Wednesday, October 12, 2011

Problem solving

Introduction:  Couldn't find an image of fog on a street?  Arad to Bucharest?  This example is straight out of the text.  It would be better to give a different example, so the student can see two examples instead of the same one twice.

What is a problem:  text getting a little cramped there.  How is this better than a power point slide?

Tree Search:  There are numbers on the edges, we know they are distances, so why are the lengths just # of hops?  Needs more discussion, especially with breadth first search-  You say it's shortest first, but in the algorithm you ignore the path cost- why?.  Wait, did we just re-write the tree search algorithm on the page to make it more cramped?  "The reason we keep track of the explored state..."  we just covered that and you argued that in tree search it is a natural way of looking at the problem to allow duplicates, but now you're saying we prune them out?  Which is it?

Graph Search: This whole transition from tree to graph was really awkward. 

Say wouldn't it be great if I could see the code as you walk through the algorithm? Also would be helpful when I'm trying to answer the quiz questions.  Still haven't discussed the difference between path length and path cost.

Is unit 11 broken?  I can only play half of it.

Is he playing with candy wrappers? 

Uniform cost: woah he just totally missed the discussion of whether to add Oradea from Sibiu. That's important.  Omitting it is a flat out error.
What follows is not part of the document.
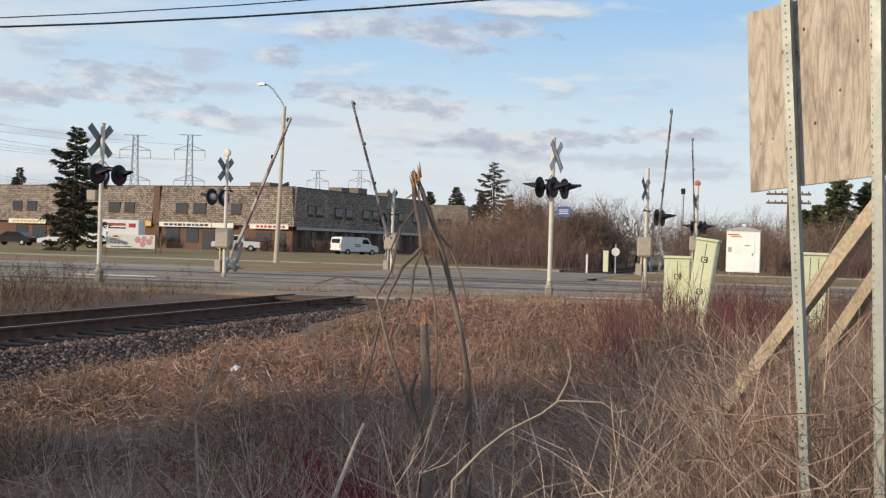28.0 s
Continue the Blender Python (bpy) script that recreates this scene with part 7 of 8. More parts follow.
cabinet(9.25, 21.4, 0.46, -0.30, 1.26, (0, 0.0, 6), "pale green steel signal cabinet among red twigs", 2)
cabinet(9.60, 20.9, 0.37, -0.30, 1.60, (0, 7.0, -4), "leaning pale green steel signal cabinet", 2)
cabinet(11.60, 21.0, 0.44, -0.30, 1.39, (0, 0.5, 4), "pale green louvred cabinet behind the board", 3)

hut = thing("equipment_hut", "white equipment hut with orange label on short legs", "hut", pose(9.37, 80.6, 0, 0, 0, -1))
part("body", B(-1.1, 1.1, -0.9, 0.9, 0.26, 3.05, 0.02), m_hut, hut)
part("roof", Mesh().prism(1, [(-1.2, 3.05), (1.2, 3.05), (1.15, 3.12), (0.1, 3.34), (-0.1, 3.34), (-1.15, 3.12)], -1.0, 1.0), m_alu, hut)
part("roof_vent", Mesh().lathe(2, [(3.3, 0.08), (3.42, 0.08), (3.44, 0.14), (3.52, 0.10)], 12), m_hut, hut)
dr = part("door", B(-0.55, 0.75, -0.93, -0.9, 0.32, 2.75, 0.01), m_hut, hut)
part("handle", B(0.58, 0.64, -0.97, -0.93, 1.4, 1.55), m_steelbar, dr)
for x0, x1, z0, z1 in ((-1.0, -0.25, 2.74, 2.84), (-0.8, -0.1, 2.62, 2.70), (0.1, 0.45, 2.02, 2.10)):
    part("label_bar", B(x0, x1, -0.938, -0.93, z0, z1), m_orange_tape, hut, "orange label bar")
part("notice", B(-1.0, -0.75, -0.912, -0.902, 1.6, 1.95), m_alu, hut)
for x in (-0.9, -0.6, 0.9):
    for y in (-0.7, 0.7):
        part("leg", B(x - 0.06, x + 0.06, y - 0.06, y + 0.06, -0.2, 0.26), m_found, hut)

# ---------------------------------------------------------------- poles, lamp, wires
m_poleconc = material("tan lamp post", (0.45, 0.38, 0.29), 0.7, tint=(0.34, 0.28, 0.21), var=0.4, scale=3)
m_polewood = material("brown utility pole", (0.16, 0.10, 0.07), 0.9, var=0.6, scale=3, stretch=(3, 3, 0.3))
m_wire = material("black cable", (0.02, 0.02, 0.022), 0.6, var=0.2)
lamp = thing("street_lamp", "tall tan street lamp with curved arm", "street lamp", pose(-20.07, 69.22, 0.05))
part("pole", T([(0, 0, -0.2), (0.14, 0.04, 5), (0.27, 0.08, 10.2)], [0.17, 0.13, 0.10], 14), m_poleconc, lamp, smooth=True)
part("arm", T([(0.27, 0.08, 10.1), (0.05, 0.0, 10.55), (-0.5, -0.15, 11.3), (-0.8, -0.22, 11.55), (-1.0, -0.28, 11.62)], 0.05, 8), m_alu, lamp, smooth=True)
part("luminaire", Mesh().prism(1, [(-1.55, 11.60), (-1.45, 11.55), (-1.0, 11.56), (-0.95, 11.66), (-1.2, 11.74), (-1.5, 11.68)], -0.45, -0.12), m_alu, lamp)
for i, (x, y, top, armz, w) in enumerate(((12.45, 94.0, 6.6, (6.25, 5.55), 1.7), (2.33, 122.3, 7.7, (), 0))):
    up = thing("utility_pole", "brown wooden utility pole with crossarms" if armz else "slim far pole with a floodlight", "utility pole", pose(x, y, 0.1))
    part("pole", T([(0, 0, -0.2), (0, 0, top)], [0.16, 0.11], 10), m_polewood if armz else m_alu, up, smooth=True)
    for z in armz:
        part("crossarm", B(-w, w, -0.08, 0.08, z - 0.08, z + 0.08, 0.01), m_polewood, up)
        for k in (-1.5, -1.0, -0.5, 0.5, 1.0, 1.5):
            part("insulator", Mesh().lathe(2, [(z + 0.08, 0.04), (z + 0.2, 0.05), (z + 0.24, 0.02)], 8, (k, 0, 0)), m_black, up)
    if not armz:
        part("floodlight", B(-0.22, 0.22, -0.15, 0.15, top - 0.1, top + 0.5, 0.05), m_black, up)
for z0, z1, x1, r, lb in ((6.72, 7.84, 3.7, 0.028, "thick black overhead cable"), (6.96, 7.95, 1.4, 0.016, "thin black overhead cable")):
    pts = []
    for i in range(25):
        f = -2.5 + 6.5 * i / 24
        x, y = -8.69 + (3.7 + 8.69) * f, 25.68 + 3.5 * f
        sag = {0.028: 1.12, 0.016: 1.27}[r]
        pts.append((x, y, z0 + sag * f - 0.35 * f * (1 - f)))
    tagged(part("overhead_cable", T(pts, r, 6, False), m_wire), lb + " over the track", "cable")
for f in (-2.5, 4.0):
    x, y = -8.69 + 12.39 * f, 25.68 + 3.5 * f
    zt = 6.72 + 1.12 * f - 0.35 * f * (1 - f)
    cp = thing("utility_pole", "wooden pole carrying the overhead cables", "utility pole", pose(x, y, 0))
    part("pole", T([(0, 0, -1.0), (0, 0, zt + 1.4)], [0.18, 0.13], 10), m_polewood, cp, smooth=True)
    part("crossarm", B(-0.08, 0.08, -0.7, 0.7, zt + 0.9, zt + 1.05, 0.01), m_polewood, cp)
for x, y, z0, z1, m, lb in ((0.01, 71.8, -0.05, 1.15, m_buck, "white marker post with red top"), (0.37, 78.0, 0.0, 1.30, m_cabinet, "pale green trackside cabinet post")):
    po = thing("marker_post", lb, "post", pose(x, y, 0))
    w = 0.06 if "marker" in lb else 0.17
    part("post", B(-w, w, -w, w, z0, z1, 0.01), m, po)
    part("cap", B(-w - 0.01, w + 0.01, -w - 0.01, w + 0.01, z1, z1 + 0.15, 0.01), m_buck_red if w < 0.1 else m_cabinet, po)
sg = thing("round_sign", "white round railway sign on a thin post", "sign", pose(1.37, 75.2, 0))
part("post", T([(0, 0, -0.1), (0, 0, 1.9)], 0.035, 8), m_alu, sg)
part("panel", disc((0, -0.05, 1.38), (0.2, -1, 0), [(-0.01, 0.27), (0.01, 0.27)], 24), m_buck, sg, "white round panel")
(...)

Search Comparison:  He said I was supposed to fill in the numbers of node expansion order, but I never got a chance to do so.  Wait, we're looking at the node expansion order of DFS w/o first looking at what the algorithm is?

More on Uniform Cost:  I like this.  The topological map model of how the search expands was a nice explanation for greedy best first search.
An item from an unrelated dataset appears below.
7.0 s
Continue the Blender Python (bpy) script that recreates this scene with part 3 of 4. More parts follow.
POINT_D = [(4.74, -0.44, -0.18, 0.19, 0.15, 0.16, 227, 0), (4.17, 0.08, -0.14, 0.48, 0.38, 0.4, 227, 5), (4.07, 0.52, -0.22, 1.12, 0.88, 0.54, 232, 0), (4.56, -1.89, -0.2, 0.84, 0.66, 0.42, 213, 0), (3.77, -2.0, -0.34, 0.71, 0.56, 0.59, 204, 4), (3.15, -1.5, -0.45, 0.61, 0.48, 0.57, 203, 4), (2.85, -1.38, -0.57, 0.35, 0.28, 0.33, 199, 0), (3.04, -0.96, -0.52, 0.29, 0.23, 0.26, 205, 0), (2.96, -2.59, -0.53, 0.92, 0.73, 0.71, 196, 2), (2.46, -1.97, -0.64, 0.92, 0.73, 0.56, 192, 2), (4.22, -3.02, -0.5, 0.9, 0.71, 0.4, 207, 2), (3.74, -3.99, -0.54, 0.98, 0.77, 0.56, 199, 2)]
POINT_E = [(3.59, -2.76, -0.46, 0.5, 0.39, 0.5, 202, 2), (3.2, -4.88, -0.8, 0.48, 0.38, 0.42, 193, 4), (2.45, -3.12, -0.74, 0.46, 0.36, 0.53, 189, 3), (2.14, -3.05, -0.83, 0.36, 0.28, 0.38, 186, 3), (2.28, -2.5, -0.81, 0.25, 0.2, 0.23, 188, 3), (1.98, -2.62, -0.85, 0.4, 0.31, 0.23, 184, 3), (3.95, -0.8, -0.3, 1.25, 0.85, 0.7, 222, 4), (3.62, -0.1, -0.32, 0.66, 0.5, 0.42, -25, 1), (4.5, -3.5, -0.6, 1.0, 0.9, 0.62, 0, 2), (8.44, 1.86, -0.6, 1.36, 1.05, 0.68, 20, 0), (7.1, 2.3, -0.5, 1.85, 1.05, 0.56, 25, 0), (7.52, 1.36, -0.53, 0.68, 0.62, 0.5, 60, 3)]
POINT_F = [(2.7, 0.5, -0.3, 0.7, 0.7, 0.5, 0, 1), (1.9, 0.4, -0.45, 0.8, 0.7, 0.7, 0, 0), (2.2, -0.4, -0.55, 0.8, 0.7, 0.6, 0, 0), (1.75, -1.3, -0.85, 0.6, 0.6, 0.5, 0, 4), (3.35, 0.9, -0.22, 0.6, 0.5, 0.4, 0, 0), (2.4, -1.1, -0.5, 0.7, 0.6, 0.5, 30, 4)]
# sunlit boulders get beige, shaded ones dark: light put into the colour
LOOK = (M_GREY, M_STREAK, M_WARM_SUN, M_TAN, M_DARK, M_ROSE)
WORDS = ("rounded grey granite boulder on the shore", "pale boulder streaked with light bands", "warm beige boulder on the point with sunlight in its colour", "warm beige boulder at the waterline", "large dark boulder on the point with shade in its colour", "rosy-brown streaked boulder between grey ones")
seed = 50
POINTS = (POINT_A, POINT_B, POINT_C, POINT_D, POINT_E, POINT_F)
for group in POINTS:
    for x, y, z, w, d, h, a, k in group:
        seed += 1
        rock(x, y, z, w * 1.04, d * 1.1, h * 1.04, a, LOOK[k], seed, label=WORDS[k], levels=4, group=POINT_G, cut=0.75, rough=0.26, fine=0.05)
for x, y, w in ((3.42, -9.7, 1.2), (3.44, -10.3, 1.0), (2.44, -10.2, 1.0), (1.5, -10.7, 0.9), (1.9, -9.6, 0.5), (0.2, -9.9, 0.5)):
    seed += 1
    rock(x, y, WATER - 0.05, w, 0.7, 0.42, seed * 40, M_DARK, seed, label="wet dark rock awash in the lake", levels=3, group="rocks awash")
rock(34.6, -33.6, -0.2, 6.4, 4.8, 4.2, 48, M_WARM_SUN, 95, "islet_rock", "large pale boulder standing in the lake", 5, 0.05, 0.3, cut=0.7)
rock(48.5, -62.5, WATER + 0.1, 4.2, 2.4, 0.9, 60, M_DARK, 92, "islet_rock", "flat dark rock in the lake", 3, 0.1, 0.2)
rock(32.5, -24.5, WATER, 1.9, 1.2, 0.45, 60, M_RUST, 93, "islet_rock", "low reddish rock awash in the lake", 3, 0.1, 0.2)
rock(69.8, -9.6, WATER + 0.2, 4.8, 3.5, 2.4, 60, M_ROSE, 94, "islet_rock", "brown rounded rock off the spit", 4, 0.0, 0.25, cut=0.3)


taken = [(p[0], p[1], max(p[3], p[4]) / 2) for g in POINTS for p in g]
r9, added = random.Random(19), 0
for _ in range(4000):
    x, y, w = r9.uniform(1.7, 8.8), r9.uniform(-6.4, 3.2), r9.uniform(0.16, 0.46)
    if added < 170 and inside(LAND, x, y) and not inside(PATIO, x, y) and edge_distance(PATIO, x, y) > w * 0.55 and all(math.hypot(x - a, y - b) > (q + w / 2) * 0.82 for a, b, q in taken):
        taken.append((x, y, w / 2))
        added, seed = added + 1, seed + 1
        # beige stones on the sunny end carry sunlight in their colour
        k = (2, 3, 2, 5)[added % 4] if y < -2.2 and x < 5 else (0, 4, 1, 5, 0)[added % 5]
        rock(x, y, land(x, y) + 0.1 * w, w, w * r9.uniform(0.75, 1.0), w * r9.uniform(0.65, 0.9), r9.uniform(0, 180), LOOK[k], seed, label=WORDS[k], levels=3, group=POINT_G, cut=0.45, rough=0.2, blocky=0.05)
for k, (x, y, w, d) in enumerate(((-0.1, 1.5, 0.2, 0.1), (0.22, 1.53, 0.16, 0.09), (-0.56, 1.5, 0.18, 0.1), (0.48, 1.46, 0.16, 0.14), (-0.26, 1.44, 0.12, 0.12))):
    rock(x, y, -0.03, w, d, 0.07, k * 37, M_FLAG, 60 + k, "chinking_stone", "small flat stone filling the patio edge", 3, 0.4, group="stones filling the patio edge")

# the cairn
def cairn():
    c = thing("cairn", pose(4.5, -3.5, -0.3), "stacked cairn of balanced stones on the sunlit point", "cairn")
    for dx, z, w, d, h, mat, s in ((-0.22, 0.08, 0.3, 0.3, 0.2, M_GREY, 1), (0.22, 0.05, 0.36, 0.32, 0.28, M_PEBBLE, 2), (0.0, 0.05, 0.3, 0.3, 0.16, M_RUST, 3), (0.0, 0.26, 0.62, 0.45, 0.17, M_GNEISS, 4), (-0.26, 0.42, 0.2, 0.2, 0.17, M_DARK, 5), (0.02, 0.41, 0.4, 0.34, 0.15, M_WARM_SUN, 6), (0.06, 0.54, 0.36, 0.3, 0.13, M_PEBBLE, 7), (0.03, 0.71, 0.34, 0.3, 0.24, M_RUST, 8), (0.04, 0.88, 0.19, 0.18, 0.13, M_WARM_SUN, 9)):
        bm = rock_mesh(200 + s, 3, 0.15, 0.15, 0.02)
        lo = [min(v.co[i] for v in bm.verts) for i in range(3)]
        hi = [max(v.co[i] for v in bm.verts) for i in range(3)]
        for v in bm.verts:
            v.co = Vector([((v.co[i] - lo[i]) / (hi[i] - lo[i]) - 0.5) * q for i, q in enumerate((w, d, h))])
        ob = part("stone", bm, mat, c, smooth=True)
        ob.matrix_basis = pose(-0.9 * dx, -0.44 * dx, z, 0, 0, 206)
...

A*: no proof of optimality, just a hand wave?  Ooops, I made an arithmetic error on the quiz :-(

Peter needs a better 15 puzzle toy.  Those tiles don't move very well.

So, how would you relax the problem in the path finding problem?  how could the program get those numbers?  The argument that we can automatically generate heuristics only works in the sliding tile puzzle.


  1. It feels like you are being overly critical. What's your goal here? Since it's certainly not constructive.

    "Peter needs a better 15 puzzle toy"

    I mean, seriously, why don't you just insult his haircut and call his mother a whore and be done with it?

  2. I agree ... give them a chance. Yes, the questions are ambiguous, but perhaps they'll listen and clarify more in future, perhaps with some kind of formal spec for each question. Your blog is good, and voices the frustrations many people have ... cheers.

  3. It seems to me the whole point of this blog is to be harshly critical. Obviously staying as professional / constructive as possible is the ideal, but there is no necessity for it. We all know and accept that we haven't paid anything to have access to this class and that we are guinea pigs for a new thing, but time is money and we expect a certain standard from Stanford and the highly acclaimed professors. Speaking out, sometimes vehemently is the best way to promote improvement.

    I'm glad I'm not the only one who was wondering about the candy wrapper sound.

    As someone who has already taken this course with this text, I've found the explanations, teaching, and especially in video quizzing pretty weak. But I'm hopeful for improvements as they get a hang of things.

  4. Yes, it's true, this is free, but our time has a cost too, we are investing our time (and hence money) in this course because it was promoted by a prestigious university like Stanford.

    And please, we shouldn't be so ingenuous, this course is not free just for charity, do you really think Stanford is not befited from this? is a huge promotion for them, even the teachers are selling thousands of books thanks to this course.
    And it's nothing wrong with that, but at least please raise the level !

    Even more, this could be very counter productive for them if they continue in this way, I wouldn't pay a lot of money for studing in Stanford with classes like these.
    In my country the education is public and free, and even here we have a higher level.

    Anyway, I agree that you (the author of this blog) should put your corrections, don't make it only critical.

  5. Hi I'm doing this curse to learn a lot of things and like you I've got some points I'm not comfortable with but in general I think it's great to get knowledsge for deeper investigation. But probably you can produce such a course too. Or post a recording of your lessons on youtube. Probably your students and of course the whole world will profit from it. If you're doing so, please give me a mail, I'm very interested.

    Thanks a lot for your comments and keep blogging, but a little less critical and a bit more constructive.

  6. The point of this blog is to truly live-blog the videos. I just write what I'm thinking as I watch. My comments have been overwhelmingly negative because I have been greatly disappointed. I am disinclined to cut them much slack for the following reasons:

    1) These are very smart, very experienced people with world-wide reputations, one of whom (Peter Norvig) has demonstrated that he can generate careful and clear instruction in several books.

    2) They and Stanford played the PR of this out as much as they possibly could. By doing so, they asked for careful scrutiny.

    3) This really is an opportunity to try a novel educational model that only a few have the resources for. They have an obligation to do the best job possible.

    I will however endeavor to be more constructive as well.